A report by the Federal Deposit Insurance Corp. said that expanding commercial real estate and construction portfolios might cause problems for West Coast banks if the economy continues to falter.

The FDIC also expressed concern about the number of new banks that have been formed in the last 10 years, many of them based in Los Angeles.

“Brisk bank chartering activity in the years before a recession, which contributed to the high number of failures during the early 1990s, remains an area of concern for the region,” said a third quarter report covering the FDIC’s San Francisco region, which covers 11 Western states, including Alaska and Hawaii.

“Banks with high commercial real estate exposure, in particular construction exposure, have tended to fail more frequently,” said a spokesperson for the FDIC. “The case in Southern California has shown this is relevant.”

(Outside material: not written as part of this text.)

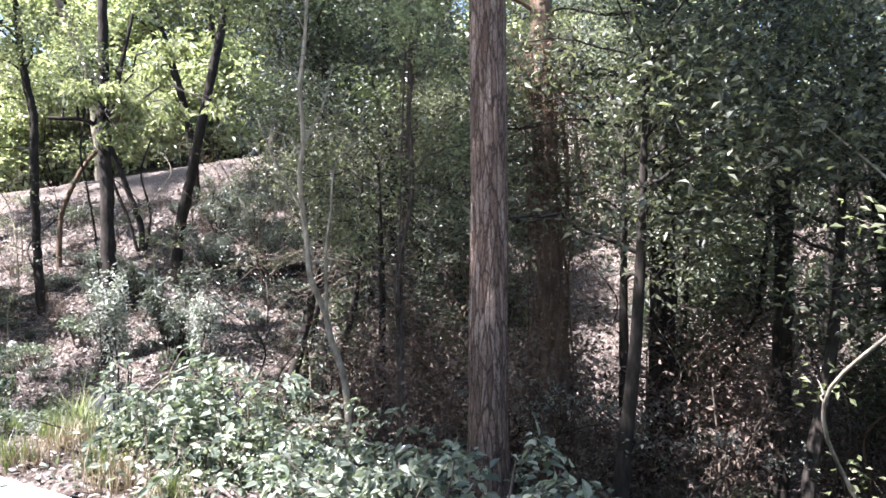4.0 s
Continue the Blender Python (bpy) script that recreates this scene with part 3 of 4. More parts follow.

It is a point the banks dispute.

“The banks themselves aren’t the issue, it’s the relative experience of the bankers,” said Robert Schack, chairman of American Business Bank of Los Angeles.

American Business Bank was founded in 1994 and has about half of its $111 million loan portfolio in commercial real estate.

The FDIC spokesperson was quick to note the third quarter report was just that, a report, but cautioned that history has shown young banks and banks with large concentrations of commercial real estate loans are the first to fail when tough times persist.

“Are we as concerned as we were ten years ago? Probably not,” said the FDIC spokesperson. “But it sticks out.”